» EXERCISE:
Sift the material for lines containing "degrees", and return them.

» SUPPLIED INFORMATION:
____________________

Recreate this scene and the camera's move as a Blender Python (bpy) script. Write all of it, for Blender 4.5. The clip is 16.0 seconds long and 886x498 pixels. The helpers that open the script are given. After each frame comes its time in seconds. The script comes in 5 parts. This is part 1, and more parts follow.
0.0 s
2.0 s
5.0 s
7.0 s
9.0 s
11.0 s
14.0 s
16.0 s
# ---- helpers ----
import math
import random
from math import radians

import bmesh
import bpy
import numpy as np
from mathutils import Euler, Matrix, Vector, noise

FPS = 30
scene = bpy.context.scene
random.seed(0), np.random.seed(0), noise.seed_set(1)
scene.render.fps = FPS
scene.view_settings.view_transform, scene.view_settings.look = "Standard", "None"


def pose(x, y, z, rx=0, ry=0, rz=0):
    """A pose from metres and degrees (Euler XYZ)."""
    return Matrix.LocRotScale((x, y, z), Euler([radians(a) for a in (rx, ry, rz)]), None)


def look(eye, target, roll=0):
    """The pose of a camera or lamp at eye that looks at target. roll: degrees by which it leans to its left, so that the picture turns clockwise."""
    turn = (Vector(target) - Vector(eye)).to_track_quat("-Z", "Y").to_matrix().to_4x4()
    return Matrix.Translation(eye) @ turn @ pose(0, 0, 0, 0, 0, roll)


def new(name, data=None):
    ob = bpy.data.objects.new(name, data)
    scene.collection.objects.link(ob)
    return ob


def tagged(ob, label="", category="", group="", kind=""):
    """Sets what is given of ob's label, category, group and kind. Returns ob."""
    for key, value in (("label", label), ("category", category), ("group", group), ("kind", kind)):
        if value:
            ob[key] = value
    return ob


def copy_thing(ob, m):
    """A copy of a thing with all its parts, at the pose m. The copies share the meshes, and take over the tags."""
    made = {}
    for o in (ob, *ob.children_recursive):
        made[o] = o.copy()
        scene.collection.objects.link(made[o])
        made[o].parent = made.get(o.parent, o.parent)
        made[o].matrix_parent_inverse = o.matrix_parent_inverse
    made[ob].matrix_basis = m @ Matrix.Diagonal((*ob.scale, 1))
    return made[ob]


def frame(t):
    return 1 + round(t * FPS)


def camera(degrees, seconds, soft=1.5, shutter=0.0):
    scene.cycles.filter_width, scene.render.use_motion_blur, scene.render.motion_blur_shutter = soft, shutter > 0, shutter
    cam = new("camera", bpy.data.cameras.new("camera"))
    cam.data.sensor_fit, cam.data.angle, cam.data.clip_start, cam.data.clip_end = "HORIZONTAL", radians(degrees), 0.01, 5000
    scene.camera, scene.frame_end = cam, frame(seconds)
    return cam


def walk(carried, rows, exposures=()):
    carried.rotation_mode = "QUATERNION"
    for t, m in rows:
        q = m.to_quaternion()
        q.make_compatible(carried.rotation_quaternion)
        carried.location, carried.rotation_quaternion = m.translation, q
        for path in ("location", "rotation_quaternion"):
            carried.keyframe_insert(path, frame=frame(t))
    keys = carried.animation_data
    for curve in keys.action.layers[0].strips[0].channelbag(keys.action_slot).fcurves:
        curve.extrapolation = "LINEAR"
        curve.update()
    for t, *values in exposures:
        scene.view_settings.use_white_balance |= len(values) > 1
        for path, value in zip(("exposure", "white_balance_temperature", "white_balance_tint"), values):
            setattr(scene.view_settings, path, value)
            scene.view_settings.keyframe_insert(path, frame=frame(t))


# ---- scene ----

____________________

» SOLUTION BELOW:
    """A pose from metres and degrees (Euler XYZ)."""
    """The pose of a camera or lamp at eye that looks at target. roll: degrees by which it leans to its left, so that the picture turns clockwise."""
def camera(degrees, seconds, soft=1.5, shutter=0.0):
    cam.data.sensor_fit, cam.data.angle, cam.data.clip_start, cam.data.clip_end = "HORIZONTAL", radians(degrees), 0.01, 5000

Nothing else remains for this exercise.